杉林氏: 今後は、企業とのアライアンスによる紹介制度(代理店化)も積極的に推進していきます。具体的には、「社員のスキル育成」や「社員の自己成長支援」として「UP!START」を導入いただく企業をパートナーとして募集しています。
企業がUP!STARTとパートナーになるメリットを5つに落とし込むと、
1. 社員のスキルアップを支援
動画編集、デザイン、マーケティング、営業スキルまで、ビジネスに直結するスキルをオンラインで学べます。
2. 人材育成コストの削減
社員を個別に外部講座に通わせるよりも、UP!STARTのオンラインカリキュラムを活用することで、コストを抑えつつ確実にスキルアップを実現できます。
3. 企業ブランディングの強化
社員が動画制作やマーケティングスキルを持つことで、企業の広報・マーケティング施策を内製化でき、迅速かつ効果的な情報発信が可能になります。
4. 成果保証型カリキュラム
ただ学ぶだけでなく、案件獲得や実践的な営業スキルを学べるため、成果に直結しやすいのが特徴です。
5. 紹介報酬制度
企業がUP!STARTを他社に紹介し、受講生が入会した場合、紹介報酬をお支払いします。これは、企業にとっての副収入にもなります。
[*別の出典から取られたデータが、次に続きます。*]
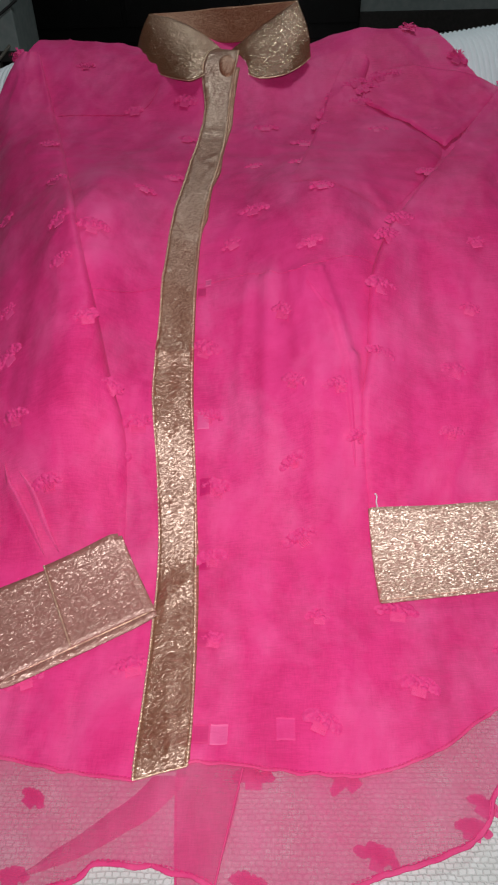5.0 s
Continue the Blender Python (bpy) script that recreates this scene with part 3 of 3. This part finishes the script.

また、企業の研修プログラムとして導入し、社員が実際の企業案件に取り組みながらスキルを習得する「実践型カリキュラム」も提供可能です。企業が持つ課題をベースにした動画制作プロジェクトに取り組み、即戦力となる人材育成が可能です。
UP!STARTは今後、「動画スキルを学びたい個人」と「スキルを持つ人材を確保したい企業」をつなぐハブのような存在として、さらなる価値を提供していきたいと考えています。
合宿型リアル講座やクリエイターズカフェ──未来をつくる“遊び心”と“仕組み”の両立へ
杉林氏: さらに直近の取り組みとして、営業×マーケティングに特化した合宿型講座を本格始動させます。これは、ただ学ぶだけじゃなく、実際にその場でお客様の課題を発見し、提案し、売るところまでやってみる──そんな、ビジネスの“筋トレ合宿”のようなもの。すでにテストでは好反応をいただいており、今後は定期開催も視野に入れています。
そして、個人的に一番ワクワクしているのが、“クリエイターズカフェ”の開設構想です。全国から動画クリエイターが集まり、案件が掲示され、講座やイベントが開かれ、企業ともつながる――
いわば、“モンスターハンターみたいに案件を選べるギルド”のようなリアル拠点です。ここでは、スキルに応じた案件を選んだり、仲間とチームを組んで挑んだり、カフェで商談したり。
「学ぶ・働く・出会う・育つ」が全部叶う、クリエイターの秘密基地のような空間にしたいと考えています。
“育成するだけ”で終わらず、“業界ごと動かしていく”。
それが、今の「UP!START」が見ているビジョンです。